A central problem in multiple string comparison is the Multiple Sequence Alignment (MSA) problem. An easy to work with and widely used scoring function for measuring the goodness of a multiple alignment is the SP-score.
The MSA problem with SP-score (MSA-SP) is known to be NP-complete. The naive dynamic programming approach to this problem has the running time of O(2^kk^2n^k) for k strings of length around n. The problem can also be viewed as a graph search problem.
Carillo and Lipman show an interesting observation that can be used to provide a proper heuristic function for an A* to solve the MSA-SP problem. Note that originally, Carillo and Lipman used this observation in a different optimization that uses a non-optimal path z to prune the search space. z is obtained using any efficient but approximate or heuristic approach.
Here we compare the performance of all three approaches: the naive dynamic programming approach, the original Carillo-Lipman speedup, and implementation of A* using Carillo-Lipman as the heuristic function. For the original Carillo-Lipman implementation, z is obtained using the center star alignment method which is a very efficient 2-approximation of the optimal answer.

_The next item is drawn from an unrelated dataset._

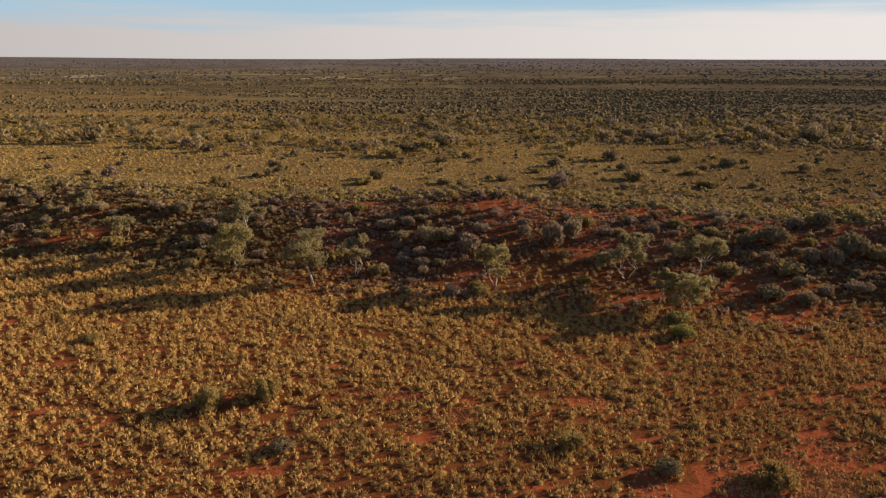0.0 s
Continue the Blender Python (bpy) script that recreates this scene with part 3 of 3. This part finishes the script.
# ---- shrubs of the near plain: kind, x, y, width, height ----
PLAIN_NEAR = [
    ("dense", -4.2, -32.7, 3.9, 2.95, "large grey-green dome-shaped shrub on red sand"),
    ("fine", -14.6, -34.3, 3.2, 2.5, "brown-olive bushy shrub grown into its neighbour"),
    ("fine", -16.7, -35.3, 2.8, 2.2, "brown-olive leafy shrub with dark gaps on red sand"),
    ("green", -17.1, -20.4, 1.6, 1.85, "small bright green rounded bush on red sand"),
    ("green", -20.5, -18.1, 1.3, 1.1, ""), ("green", -21.5, -19.6, 1.1, 1.15, ""), ("olive", -19.1, -14.6, 1.5, 1.6, ""),
    ("grey", -15.2, -14.5, 2.0, 1.8, ""), ("olive", -14.1, -11.8, 1.9, 1.4, ""), ("green", -11.6, -10.6, 1.5, 1.5, ""),
    ("green", -18.6, -10.1, 2.2, 2.6, "upright green bush among low bushes"), ("grey", -20.8, -10.3, 2.4, 1.9, ""), ("grey", -21.6, -13.0, 1.5, 1.2, ""),
    ("grey", -21.9, -15.0, 1.2, 1.15, ""), ("olive", -24.7, -8.2, 2.6, 2.2, ""), ("olive", -28.0, -4.2, 2.2, 1.8, ""),
    ("green", -31.8, -2.9, 1.8, 1.7, ""), ("olive", -27.9, -10.2, 3.4, 2.0, "wide olive bush with thin foliage"), ("sparse", -26.3, -15.6, 2.2, 1.1, ""),
    ("yellow", -22.6, -16.7, 1.0, 0.8, "small yellow-olive bush on red sand"), ("green", -30.0, -20.1, 1.5, 1.4, ""), ("green", -27.0, -22.8, 1.5, 1.25, ""),
    ("green", -23.3, -10.6, 1.3, 1.1, ""), ("grey", -24.7, -14.9, 1.0, 0.9, ""), ("green", -25.7, -14.5, 0.9, 0.8, ""),
    ("dark", -25.0, -12.6, 1.1, 0.8, ""), ("grey", -23.3, -12.7, 1.0, 0.7, ""), ("grey", -21.4, -12.1, 0.9, 0.8, ""),
]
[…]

Note: The implementation actually solves the weighted edit distance problem (a minimization problem with non-negative "costs"), rather than the sequence alignment problem (a maximization problem with possibly negative "scores"), although we refer to cost and score interchangeability.
Prerequisites:
- C++ compiler with support for C++11
To build the project, run:
make
This will make create the align
executable, which can be used as follows:
usage: ./align [OPTIONS]
OPTIONS:
-h,--help print this help message
-a,--aligner <name> set aligner type, one of
astar: A* with Carrillo-Lipman (CL) heuristic (default)
cl-cs: original CL method, z from center star alignment
dp: naive dynamic programming.
-s,--score <file> uses the provided scoring file.
default: 1 for mismatch and gap, 0 otherwise
For example
./align -a dp < test/in2
score: 1
abcd
a-cd
or
./align --score score/blosum62.score < evaluate/ACBP
starting to align
open set 178 closed set 90 sum 268
space size 7830 visited 90
score: 943
SQAE-FDKAAEEVKHL-KTKPADEEM-LFIYSHYKQATVGDINTERPGMLDFKGKAKWDAWNELKGTSKEDAMKAYIDKVEELKKKYGI
HMAQVFEECVSFINGLPRTINLPNELKLDLYKYYKQSTIGNCNIKEPSAHKYIDRKKYEAWKSVENLNREDAQKRYVDIVSEIFPYWQD
All implementation are derived from the the aligner_t
class:
class aligner_t {
protected:
scoring_function_t& scoring;
public:
aligner_t(scoring_function_t& _scoring) : scoring(_scoring) {}
virtual std::pair<sequences_t,score_t> get_alignment(const sequences_t& seqs) = 0;
virtual ~aligner_t(){}
};
class astar_aligner_t : public aligner_t; (astar_aligner.h)
class cl_star_aligner_t : public aligner_t; (cl_star_aligner.h)
class dp_aligner_t : public aligner_t; (dp_aligner.h)
setquece_t
is a vector of strings (as input and output of alignment).
scoring_function_t
provides scoring. It can also load a scoring function from a file (e.g. score/blosum62.score
).